There is no single accepted
definition of Illicit Financial Flows (IFFs)
- IIFs range from tax avoidance schemes on legally earned profits to the movement of money arising from illicit activities, e.g., drug and human trafficking, corruption, embezzlement.
- One of the tasks of the meetings referred to above is to try and develop an accepted definition of IFFs.
- “Tax minimization” is technically legal. Presumably, transfer pricing transactions between MNC do not belong in IFFs. But how or where does one draw the line between “tax minimization” and “tax avoidance” (clearly illegal)? Is it a difference of degree or difference of kind?
- Can we separate out the various subtypes of IFFs from the aggregate total? We want information on IFFs not out of academic curiosity, but to craft policy and further enforcement. One deals with tax avoidance schemes with a particular set of policies and with drug trafficking or corruption with others.
- We want to make sure that we don’t double count sub-types in our gross IFFs totals. Are bribes to law enforcement officers and politicians part of the drug trade IFFs? Or do we account for these as part of corruption?
- Within these high level definitional problems there are some other problems. When we consider IFFs do we look both at intra-country and inter-country flows?
There is no single accepted
method for estimating IFFs.
- Examples of methods that have been used are (a) analyzing discrepancies in Balance of Payment data and in trade statistics (value differences in the goods traded between two countries), (b) cash to GDP measures (assumption is that cash is the preferred payment method for crime and the informal economy). Sometimes multifactor models are used in an attempt to compensate for shortcomings in a single factor model.
- Each of these methods used has drawbacks. We’ll take a look at this topic in a subsequent post.
Alternative
Approaches
There are alternatives to direct modelling to estimate IFFs. But these are likely to be less precise than direct models--if available--would produce.
- One could for example, focus on a handful of countries which are the largest consumption markets in the world for illicit drugs and estimate what percent of world drug trade these countries represented.

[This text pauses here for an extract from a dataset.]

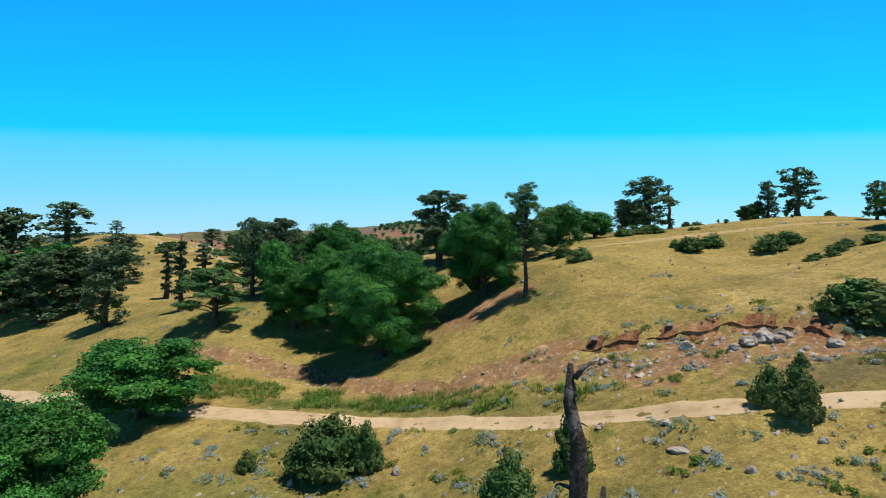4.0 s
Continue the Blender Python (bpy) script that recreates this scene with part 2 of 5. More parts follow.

- Then estimate the annual physical flow of drugs to those countries by making estimates that interdictions are x% of the total shipments to those countries.
- And then from observable street prices estimate the gross sales proceeds.
- Then make an assumption about the profit margin to the overseas cartel as well as costs associated with the drugs outside the country of consumption/final sale, making as well foundational assumptions about the costs the local distributor in the country defrays, e.g. transport, protection, sales and marketing, plus its profit margin.
As you can
appreciate from the chain of assumptions, this sort of alternative model is
likely to be less accurate than a direct model.
The problems with direct modelling and alternative approaches suggests that if
new models are developed, we treat their results with healthy skepticism. They will most likely give directional rather
than locational results.
To be clear,
that doesn’t mean that we should ignore such models or not try to create such
models.
But rather that we not treat
their results as incontrovertible “fact”.